Customs, Excise and Gold Tribunal - Mumbai
Thermon Heat Tracers Ltd. vs Commr. Of Customs And C. Ex. on 13 December, 2002
Equivalent citations: 2003(161)ELT208(TRI-MUMBAI)
ORDER Gowri Shankar, Member (T)
1. This appeal is against the order of the Commissioner (Appeals) holding that the incidence of duty for which refund has been claimed and sanctioned was not shown not to have been passed on, and confirming the order of the Assistant Commissioner crediting the refund to the Consumer Welfare Fund.
2. On 1-6-2001, the Bench which heard the appeal passed orders holding that on the facts of the case that the appellant shall be entitled to refund [2001 (132) E.L.T. 455 (Tri.)]. However the department moved an application for rectification on the ground that the basis on which refund has been sanctioned, the classification of the heat tracing cables in heading 85.14 of the Central Excise Tariff Act confirmed, was itself under challenge. The question of classification had been pending with the Assistant Commissioner. It had been remanded by the Tribunal in its order passed on 6-1-2002 on appeals by the assessee and the department. The Tribunal, after considering this application and hearing the respondent, recalled its order.
3. The refund that has been sanctioned is of the duty that the assessee paid on heat tracing cables that it manufactured and cleared between July, 1993 and March, 1994. It arose consequent on the decision of the adjudicating authority that these cables were classifiable, as claimed by the assessee in heading 85.14 under the excise tariff. The assessee had earlier been paying duty at a higher rate as applicable to heading 85.16.

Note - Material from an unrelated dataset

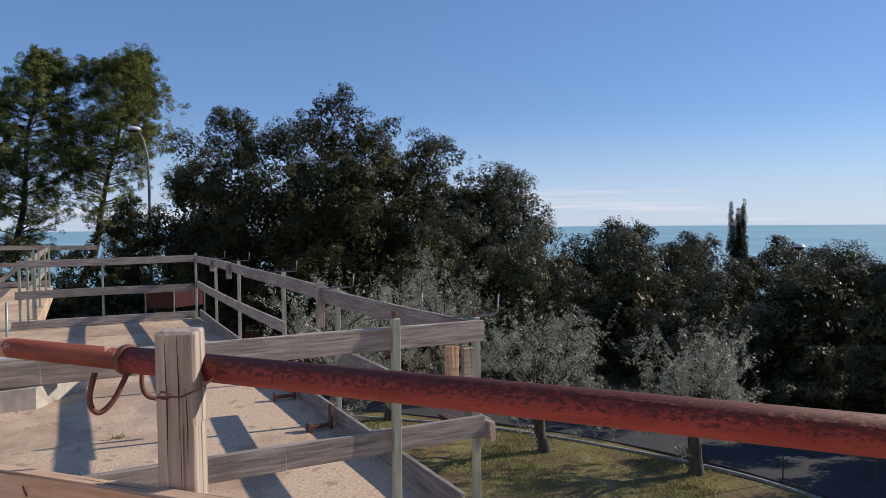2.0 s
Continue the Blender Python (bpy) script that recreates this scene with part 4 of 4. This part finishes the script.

4. The departmental representative tells us that the order of the Deputy Collector classifying the goods in heading 85.14 (as a result of which refund arose) was appealed by the department. The Commissioner (Appeals) had classified the goods under heading 85.44. Both the assessee and the department appealed this order to the Tribunal. The assessee claiming the goods classifiable in Heading 85.14 and the department in Heading 85.44. The Tribunal remanded the matter. In subsequent orders, the goods have been classified in Heading 85.44 by the Commissioner (Appeals) (in relation to the same classification list). The representative of the appellant agrees that this is broadly the position and says that he has appealed this order of the Deputy Collector to the Commissioner (Appeals). In the light of this explanation now tendered, it will be clear that the eligibility to refund of the duty paid by the appellant is itself in dispute. Therefore, the question as to whether the incidence of duty has or has not been passed on is insignificant. It would arise only if and when it is finally decided that the refund is payable to the appellant.
5. Accordingly, the entire proceedings before us are at present of no significance.
6. The appeal is accordingly dismissed.